Joining Exeter (my best mate’s team and thus now one of four teams I follow) in the land of happy (for now) stripers are Brighton (my adopted hometown), Sheffield United (my actual hometown, and great to see Wednesday lose in comically tight fashion), and non-stripers Manchester United (my original team thanks to a school-friend recommending them when I was 9) who have already completed one rather brilliant cup final and might squeak a less exciting 1-0 on Wednesday. Overall, it’s been a great season.
Dan, (why are there so many crazy bendy-legged mid-air gymnastic scissor-kick goals this season?) Brighton


A wild Exeter fan appears
Exeter City capped off a remarkable feat last night – from bottom of the league in November to powering our way to the play-off final in an 11 goal thriller over two legs. We have never been a team with a lot of money, having been saved from the brink of extinction in the early 2000s by the Supporters’ Trust. This hardship has instilled a perseverance and conviction throughout the club and (almost) all of us are immensely proud of the way our team performs and is operated.

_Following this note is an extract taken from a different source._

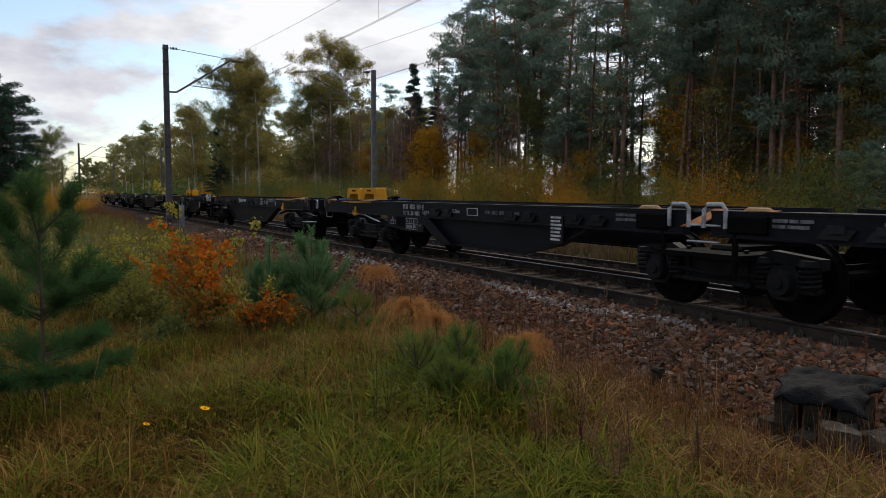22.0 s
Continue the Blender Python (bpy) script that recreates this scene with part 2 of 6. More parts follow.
SHRUBLEAF = leafy("autumn_shrub_leaves", ((0.14, 0.165, 0.04), (0.26, 0.215, 0.04), (0.44, 0.26, 0.035), (0.58, 0.26, 0.025), (0.54, 0.19, 0.02)), 0.5, 0.65)
GREENLEAF = leafy("dull_green_shrub_leaves", ((0.070, 0.105, 0.036), (0.115, 0.15, 0.045), (0.18, 0.185, 0.045), (0.28, 0.22, 0.04)), 0.5)
OAKLEAF = leafy("orange_oak_leaves", ((0.50, 0.10, 0.010), (0.60, 0.18, 0.012), (0.36, 0.070, 0.010), (0.17, 0.11, 0.018), (0.42, 0.22, 0.018)), 0.45, 0.0)
SAPLEAF = leafy("yellow_green_sapling_leaves", ((0.10, 0.13, 0.03), (0.20, 0.20, 0.04), (0.32, 0.26, 0.035), (0.42, 0.33, 0.06)), 0.4)
GRASS = leafy("autumn_grass", ((0.042, 0.030, 0.005), (0.115, 0.076, 0.010), (0.29, 0.18, 0.036), (0.18, 0.072, 0.016), (0.062, 0.042, 0.006), (0.20, 0.155, 0.021)), 0.4, 0.0)
GREENGRASS = leafy("fresh_green_grass", ((0.026, 0.040, 0.004), (0.085, 0.118, 0.008), (0.20, 0.235, 0.016), (0.050, 0.070, 0.006), (0.28, 0.235, 0.025), (0.115, 0.150, 0.009)), 0.45, 0.0)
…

Since the dark days of borderline administration, the club has developed a fantastic youth academy – producing Premier League exports such as George Friend, Jamie Mackie, and Matt Grimes (not household names, I will admit) – that have allowed us to reinvest in the infrastructure of the club and improve the playing squad at the same time. Captaining us last night was academy graduate Jordan Moore-Taylor and two of our three goals were netted by EFL Young Player of the Year Ollie Watkins. Two players who we will do well to keep hold of over the summer. With a new stand being built next year, we are in a position to keep moving onwards and upwards and I am so delighted to see the performances on the pitch now reflecting the strength of everything behind the scenes.

We are not a massive club – we would do well to get to the Championship – but damn it, I am proud of my team continuing to push on by playing good football, sticking with homegrown players, and constantly giving back to the local community as well.

It’s a proud day to be a Grecian. Let’s hope we’ll have more to sing about after our date at Wembley!